--- Supplied data ---
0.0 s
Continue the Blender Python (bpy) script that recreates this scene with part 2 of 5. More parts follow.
---
--- Supplied data ---
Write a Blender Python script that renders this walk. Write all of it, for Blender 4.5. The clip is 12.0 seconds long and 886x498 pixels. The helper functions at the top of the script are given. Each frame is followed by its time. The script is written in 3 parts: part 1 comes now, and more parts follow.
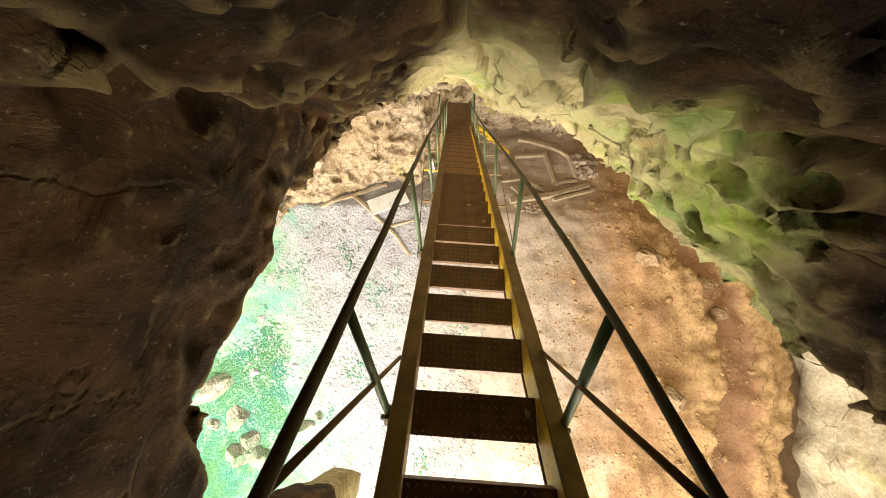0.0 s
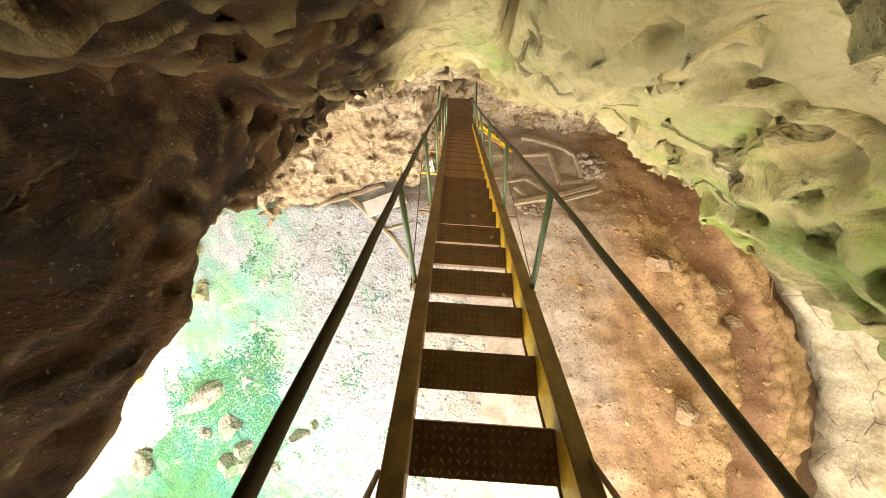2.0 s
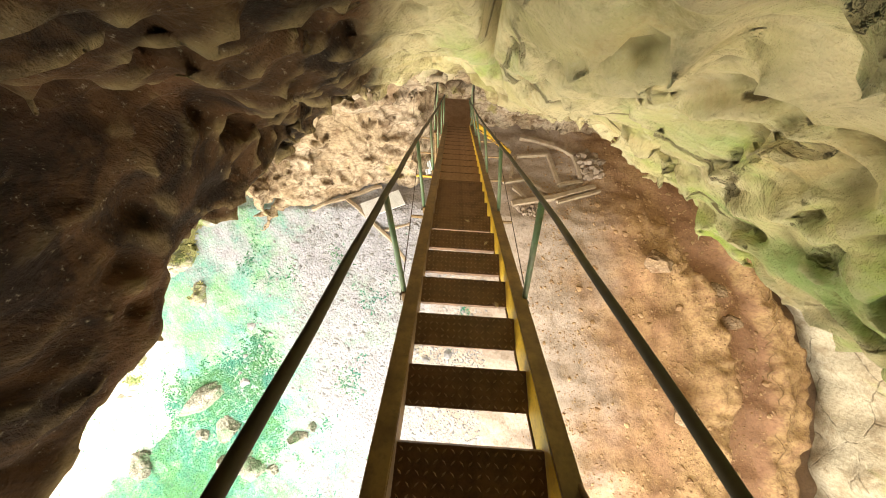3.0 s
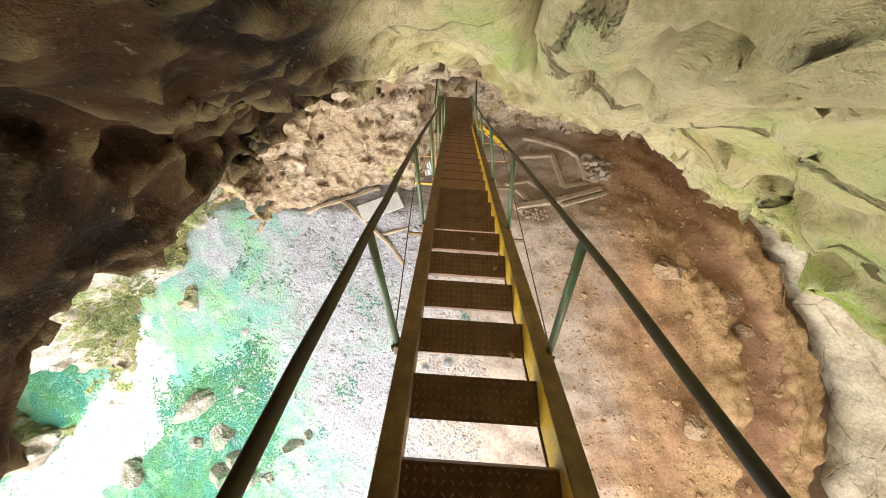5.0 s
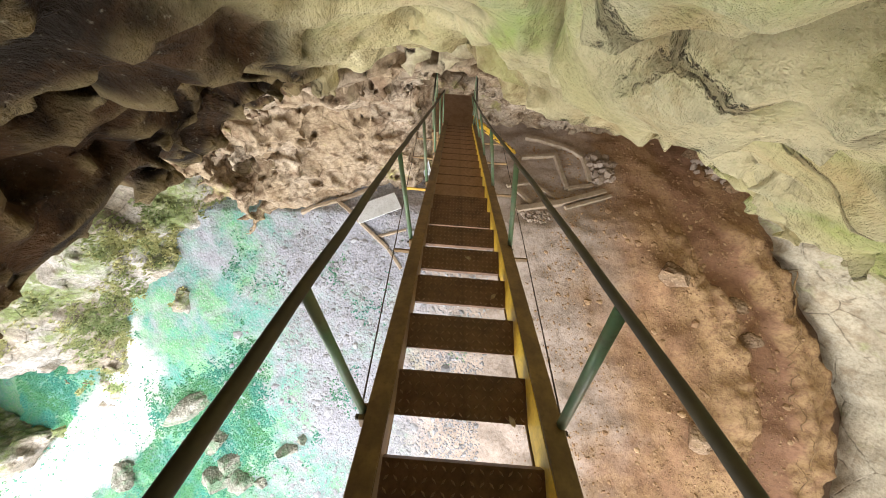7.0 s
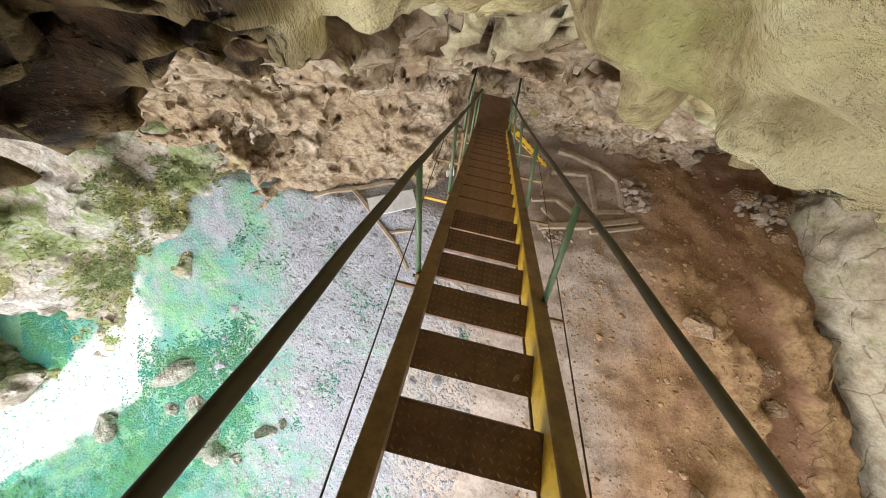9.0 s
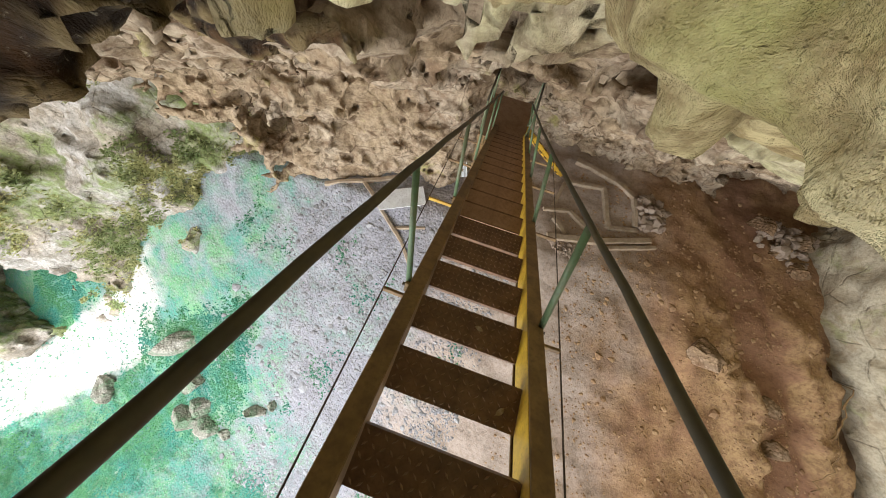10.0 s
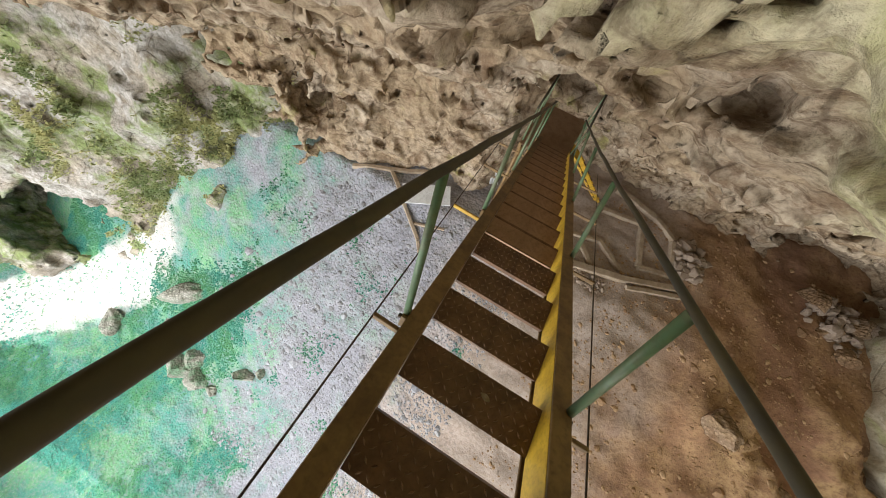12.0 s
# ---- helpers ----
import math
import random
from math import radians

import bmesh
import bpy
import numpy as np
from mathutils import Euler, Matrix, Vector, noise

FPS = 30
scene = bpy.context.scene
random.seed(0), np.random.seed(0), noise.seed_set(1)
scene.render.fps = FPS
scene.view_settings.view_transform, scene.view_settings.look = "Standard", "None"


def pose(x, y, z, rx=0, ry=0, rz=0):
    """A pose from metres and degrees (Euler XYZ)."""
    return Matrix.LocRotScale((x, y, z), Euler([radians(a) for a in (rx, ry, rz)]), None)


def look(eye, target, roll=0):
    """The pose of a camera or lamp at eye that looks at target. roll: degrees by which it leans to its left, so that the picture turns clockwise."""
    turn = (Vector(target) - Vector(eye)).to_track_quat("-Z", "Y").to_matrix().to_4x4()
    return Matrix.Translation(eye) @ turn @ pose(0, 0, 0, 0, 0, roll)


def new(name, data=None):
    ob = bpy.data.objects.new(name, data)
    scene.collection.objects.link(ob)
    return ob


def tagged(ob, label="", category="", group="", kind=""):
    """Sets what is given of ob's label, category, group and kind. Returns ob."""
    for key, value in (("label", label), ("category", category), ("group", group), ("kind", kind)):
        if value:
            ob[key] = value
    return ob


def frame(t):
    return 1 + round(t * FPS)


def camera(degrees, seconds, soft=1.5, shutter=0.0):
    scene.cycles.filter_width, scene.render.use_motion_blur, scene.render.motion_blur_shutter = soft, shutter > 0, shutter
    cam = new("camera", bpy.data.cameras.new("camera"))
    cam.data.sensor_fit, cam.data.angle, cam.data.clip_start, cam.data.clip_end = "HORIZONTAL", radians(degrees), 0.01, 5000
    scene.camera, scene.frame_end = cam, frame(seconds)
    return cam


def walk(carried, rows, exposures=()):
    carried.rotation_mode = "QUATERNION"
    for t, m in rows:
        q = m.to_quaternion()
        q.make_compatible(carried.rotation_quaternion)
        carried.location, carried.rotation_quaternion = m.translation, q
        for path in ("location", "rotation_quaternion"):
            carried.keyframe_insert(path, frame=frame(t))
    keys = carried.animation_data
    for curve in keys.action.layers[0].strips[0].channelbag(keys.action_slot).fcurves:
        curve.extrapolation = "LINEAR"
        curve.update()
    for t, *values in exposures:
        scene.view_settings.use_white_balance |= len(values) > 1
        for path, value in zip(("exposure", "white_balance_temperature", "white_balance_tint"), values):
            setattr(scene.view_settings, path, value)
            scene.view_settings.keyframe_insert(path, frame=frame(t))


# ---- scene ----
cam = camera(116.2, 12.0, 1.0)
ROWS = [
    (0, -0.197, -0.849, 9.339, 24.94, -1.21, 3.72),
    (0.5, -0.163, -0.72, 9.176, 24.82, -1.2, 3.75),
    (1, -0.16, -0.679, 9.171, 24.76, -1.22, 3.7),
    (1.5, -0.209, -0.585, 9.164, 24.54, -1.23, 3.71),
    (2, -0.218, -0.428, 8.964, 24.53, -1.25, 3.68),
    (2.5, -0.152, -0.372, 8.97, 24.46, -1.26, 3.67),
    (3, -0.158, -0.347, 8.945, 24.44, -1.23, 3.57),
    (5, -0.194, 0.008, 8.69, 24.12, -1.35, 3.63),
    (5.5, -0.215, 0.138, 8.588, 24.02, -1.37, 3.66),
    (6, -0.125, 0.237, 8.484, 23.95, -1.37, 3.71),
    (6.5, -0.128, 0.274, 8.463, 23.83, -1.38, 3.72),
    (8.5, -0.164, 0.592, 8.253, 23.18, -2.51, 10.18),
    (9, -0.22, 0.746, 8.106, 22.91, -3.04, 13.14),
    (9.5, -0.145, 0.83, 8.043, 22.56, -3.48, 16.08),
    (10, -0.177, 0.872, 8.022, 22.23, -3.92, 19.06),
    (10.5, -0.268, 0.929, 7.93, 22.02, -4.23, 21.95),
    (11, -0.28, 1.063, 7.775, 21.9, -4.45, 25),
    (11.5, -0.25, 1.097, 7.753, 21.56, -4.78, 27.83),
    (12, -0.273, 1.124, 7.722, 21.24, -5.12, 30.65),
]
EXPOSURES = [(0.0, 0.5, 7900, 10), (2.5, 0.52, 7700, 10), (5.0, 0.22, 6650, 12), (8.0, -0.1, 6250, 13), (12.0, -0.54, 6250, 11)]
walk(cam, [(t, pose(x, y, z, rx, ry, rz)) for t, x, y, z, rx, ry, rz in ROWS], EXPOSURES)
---
- _Stated task_
Retype, word for word, only the lines from the one containing "Write a Blender" through the one containing "import numpy as np", both included, and leave out any pictures.

- _Full solution_
Write a Blender Python script that renders this walk. Write all of it, for Blender 4.5. The clip is 12.0 seconds long and 886x498 pixels. The helper functions at the top of the script are given. Each frame is followed by its time. The script is written in 3 parts: part 1 comes now, and more parts follow.
0.0 s
2.0 s
3.0 s
5.0 s
7.0 s
9.0 s
10.0 s
12.0 s
# ---- helpers ----
import math
import random
from math import radians

import bmesh
import bpy
import numpy as np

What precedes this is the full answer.